-- Start Information given --

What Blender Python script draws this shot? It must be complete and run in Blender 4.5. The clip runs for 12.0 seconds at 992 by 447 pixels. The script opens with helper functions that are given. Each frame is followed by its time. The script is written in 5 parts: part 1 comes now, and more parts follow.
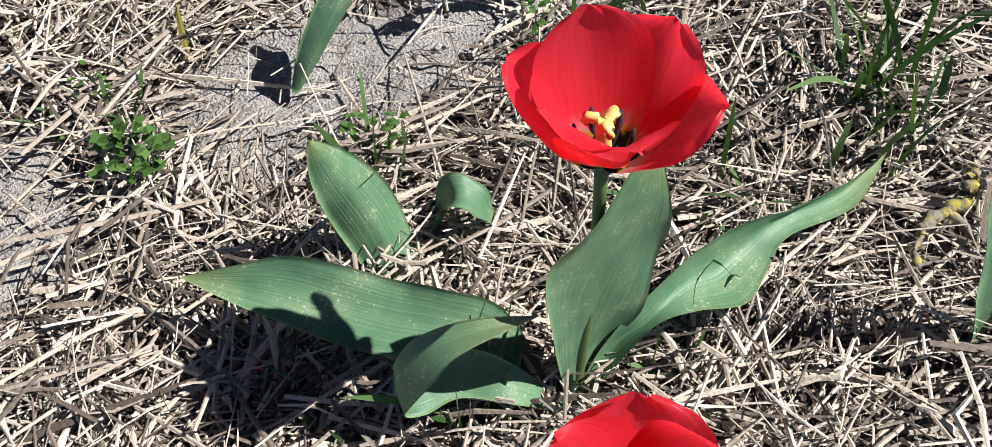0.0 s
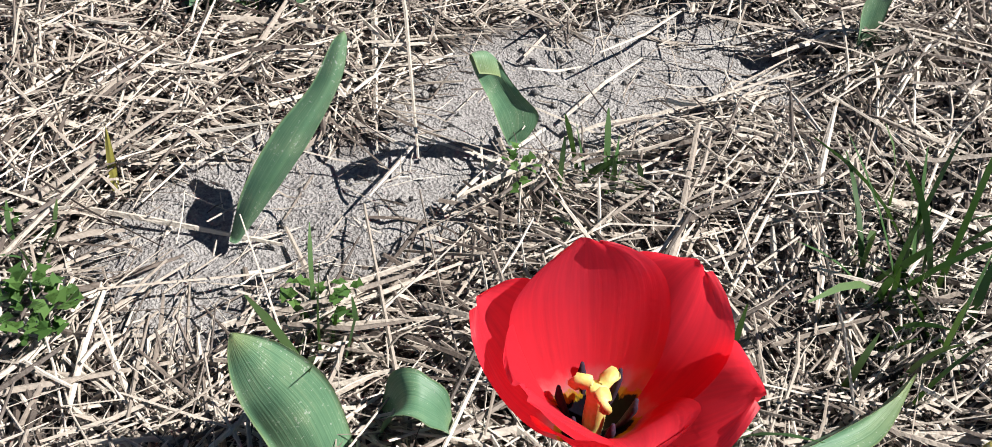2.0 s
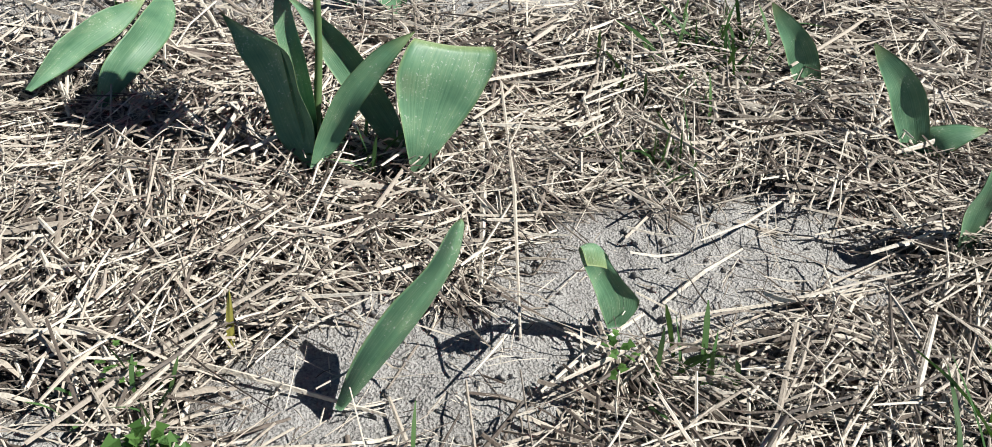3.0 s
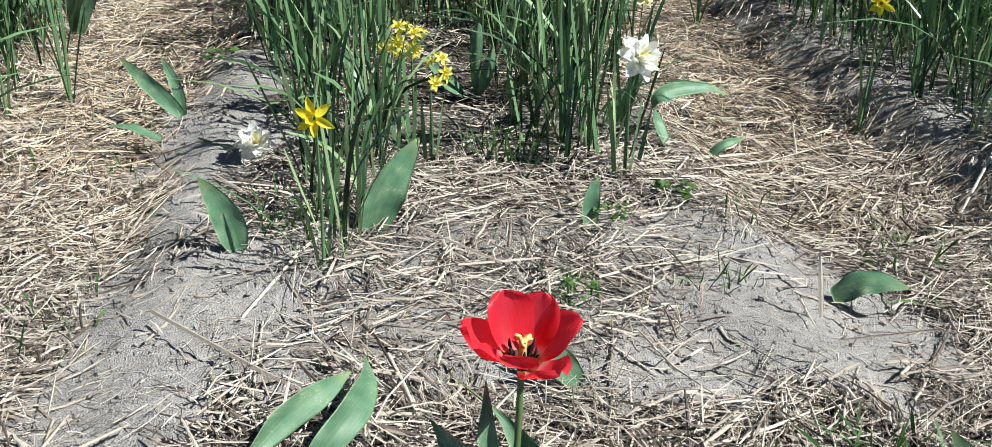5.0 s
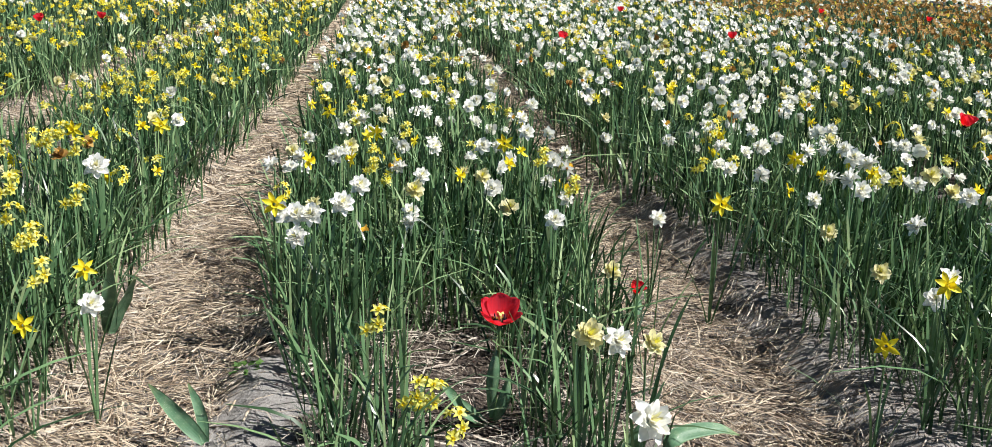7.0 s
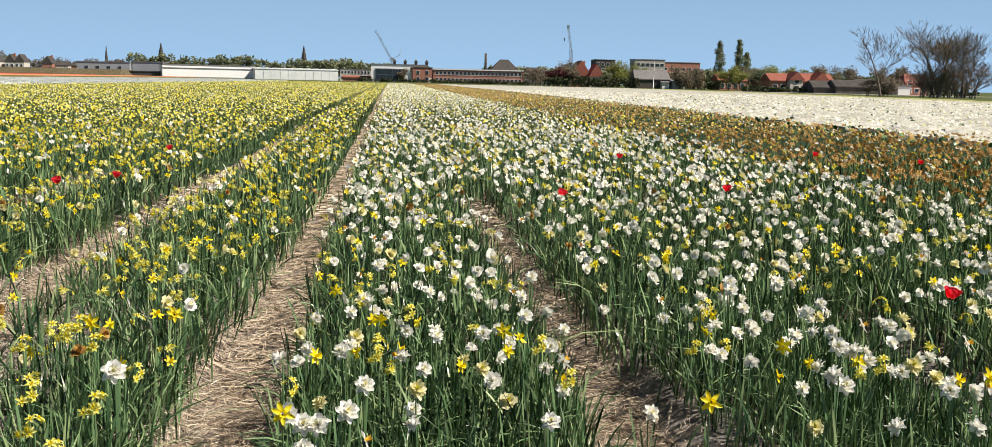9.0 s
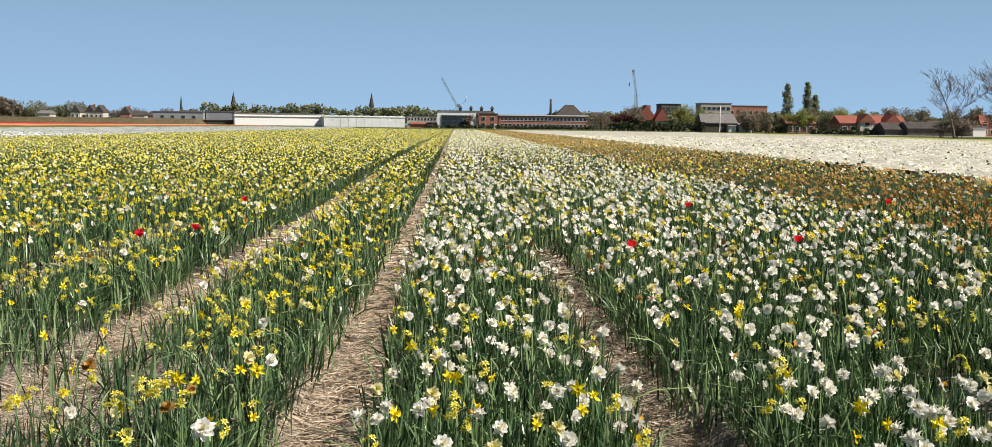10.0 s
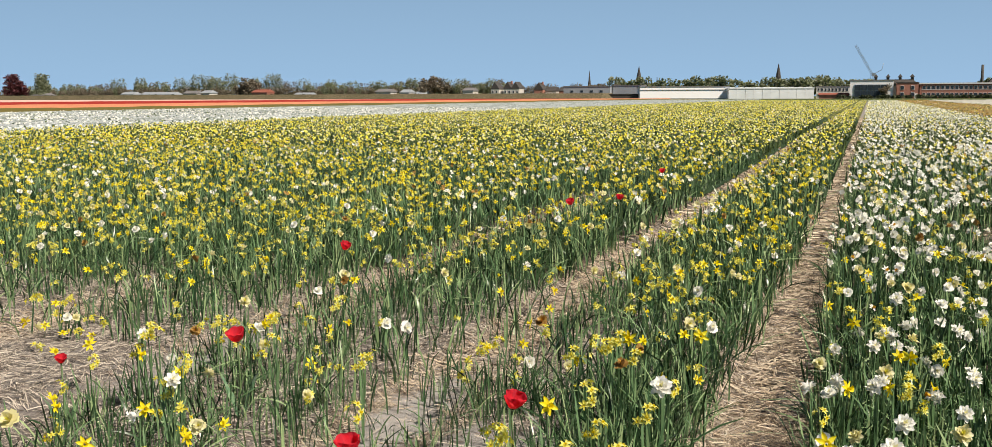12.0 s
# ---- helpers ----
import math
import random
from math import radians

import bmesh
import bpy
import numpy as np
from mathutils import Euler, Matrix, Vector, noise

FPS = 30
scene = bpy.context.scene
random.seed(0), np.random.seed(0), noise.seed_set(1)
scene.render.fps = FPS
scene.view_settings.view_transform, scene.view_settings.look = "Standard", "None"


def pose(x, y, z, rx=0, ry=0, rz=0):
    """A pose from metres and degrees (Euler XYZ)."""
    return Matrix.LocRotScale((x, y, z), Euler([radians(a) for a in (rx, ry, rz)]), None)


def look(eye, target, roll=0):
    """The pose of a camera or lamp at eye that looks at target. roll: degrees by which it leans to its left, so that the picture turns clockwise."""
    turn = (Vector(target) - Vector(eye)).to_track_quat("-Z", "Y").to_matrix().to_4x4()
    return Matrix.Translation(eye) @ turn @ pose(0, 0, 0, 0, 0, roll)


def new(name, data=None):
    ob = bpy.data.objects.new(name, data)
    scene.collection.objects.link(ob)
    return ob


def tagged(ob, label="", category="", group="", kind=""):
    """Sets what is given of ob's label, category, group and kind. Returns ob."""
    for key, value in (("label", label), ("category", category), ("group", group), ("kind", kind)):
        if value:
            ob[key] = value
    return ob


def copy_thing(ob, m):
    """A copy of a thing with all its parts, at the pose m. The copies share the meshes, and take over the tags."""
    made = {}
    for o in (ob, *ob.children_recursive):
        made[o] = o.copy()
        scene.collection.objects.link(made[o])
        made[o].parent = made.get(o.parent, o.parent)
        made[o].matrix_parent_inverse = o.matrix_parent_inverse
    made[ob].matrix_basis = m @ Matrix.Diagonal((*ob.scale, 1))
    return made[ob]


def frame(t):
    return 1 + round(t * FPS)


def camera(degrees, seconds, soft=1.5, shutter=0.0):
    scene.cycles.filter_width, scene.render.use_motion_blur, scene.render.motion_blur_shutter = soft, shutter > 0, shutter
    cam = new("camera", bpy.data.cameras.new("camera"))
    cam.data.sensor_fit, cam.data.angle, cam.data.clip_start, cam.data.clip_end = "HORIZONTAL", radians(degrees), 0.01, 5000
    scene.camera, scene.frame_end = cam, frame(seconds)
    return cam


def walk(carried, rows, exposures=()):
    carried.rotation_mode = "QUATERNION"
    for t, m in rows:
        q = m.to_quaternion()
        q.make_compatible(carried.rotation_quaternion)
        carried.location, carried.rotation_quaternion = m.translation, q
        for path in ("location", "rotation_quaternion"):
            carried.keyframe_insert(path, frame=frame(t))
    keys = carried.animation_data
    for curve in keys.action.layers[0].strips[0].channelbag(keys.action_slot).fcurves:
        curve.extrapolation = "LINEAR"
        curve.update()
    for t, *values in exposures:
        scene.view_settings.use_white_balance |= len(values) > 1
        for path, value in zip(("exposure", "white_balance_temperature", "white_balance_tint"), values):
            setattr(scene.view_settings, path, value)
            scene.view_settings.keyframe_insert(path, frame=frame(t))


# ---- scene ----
cam = camera(51.2, 12.0, soft=0.5)
PATH = [
    (0, (0.107, -0.281, 0.565), (0.528, 0.939, -0.963), -4.3),
    (0.5, (0.091, -0.236, 0.516), (0.665, 0.877, -1.044), -1.3),
    (1, (0.109, -0.197, 0.49), (0.636, 0.937, -1.071), 0.9),
    (1.5, (0.148, -0.174, 0.5), (0.67, 1.017, -1.019), 1.8),
    (2, (0.153, -0.164, 0.529), (0.672, 1.142, -0.894), 1.7),
    (2.5, (0.144, -0.158, 0.544), (0.628, 1.233, -0.808), 2.2),
    (3, (0.134, -0.144, 0.58), (0.564, 1.35, -0.677), 1.9),
    (3.5, (0.103, -0.125, 0.634), (0.429, 1.483, -0.509), 0.1),
    (3.7, (0.091, -0.117, 0.655), (0.391, 1.523, -0.449), 0.0),
    (5.3, (0.062, -0.097, 0.779), (0.3, 1.713, -0.039), 1.7),
    (5.5, (0.056, -0.093, 0.804), (0.288, 1.732, 0.019), 1.8),
    (6, (0.048, -0.085, 0.881), (0.264, 1.788, 0.213), 1.6),
    (6.5, (0.051, -0.072, 0.951), (0.265, 1.831, 0.374), 1.7),
    (7, (0.065, -0.062, 1.04), (0.285, 1.86, 0.532), 2.0),
    (7.5, (0.078, -0.06, 1.107), (0.302, 1.877, 0.664), 2.0),
    (7.7, (0.081, -0.071, 1.129), (0.306, 1.874, 0.722), 2.0),
    (9.3, (0.061, -0.196, 1.326), (0.253, 1.782, 1.099), 0.8),
    (9.5, (0.051, -0.208, 1.337), (0.218, 1.776, 1.14), 0.7),
    (10, (0.031, -0.242, 1.365), (0.111, 1.748, 1.177), 0.7),
    (10.5, (-0.027, -0.284, 1.373), (-0.187, 1.701, 1.181), 0.1),
    (11, (-0.073, -0.335, 1.383), (-0.488, 1.615, 1.215), -0.4),
    (11.3, (-0.091, -0.341, 1.372), (-0.551, 1.597, 1.184), 0.1),
    (11.5, (-0.105, -0.34, 1.366), (-0.608, 1.585, 1.167), -0.3),
    (12, (-0.14, -0.363, 1.361), (-0.81, 1.506, 1.118), -0.2),
]
walk(cam, [(t, look(eye, target, roll)) for t, eye, target, roll in PATH],
     exposures=[(0, 0.70, 6260, 11), (2, 0.75, 6230, 11), (3.5, 0.62, 6120, 4), (5.5, 0.74, 6030, 6), (7.7, 0.62, 6520, 11), (9.3, 0.48, 7100, 12), (12, 0.35, 7150, 12)])

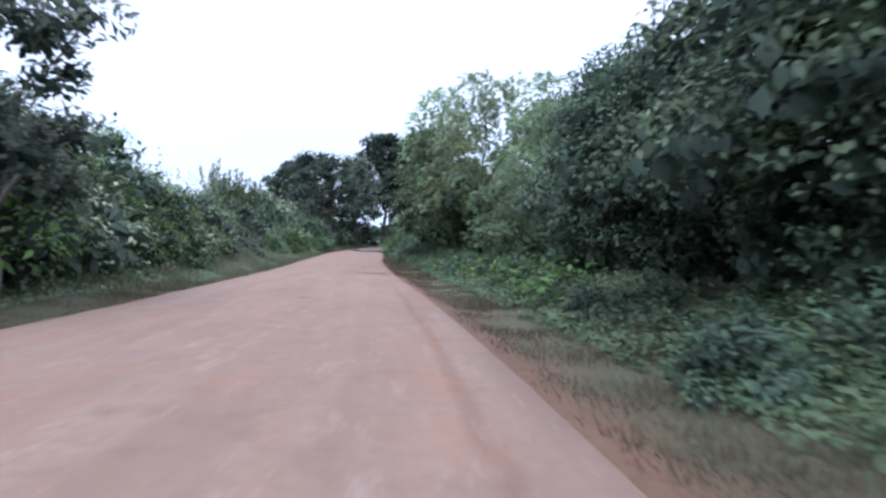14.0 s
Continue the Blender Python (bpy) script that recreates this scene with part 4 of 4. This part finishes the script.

-- End Information given --

• [Work required]: Gather up the lines that contain the word "objects".

• [Correct answer]:
    ob = bpy.data.objects.new(name, data)
    scene.collection.objects.link(ob)
        scene.collection.objects.link(made[o])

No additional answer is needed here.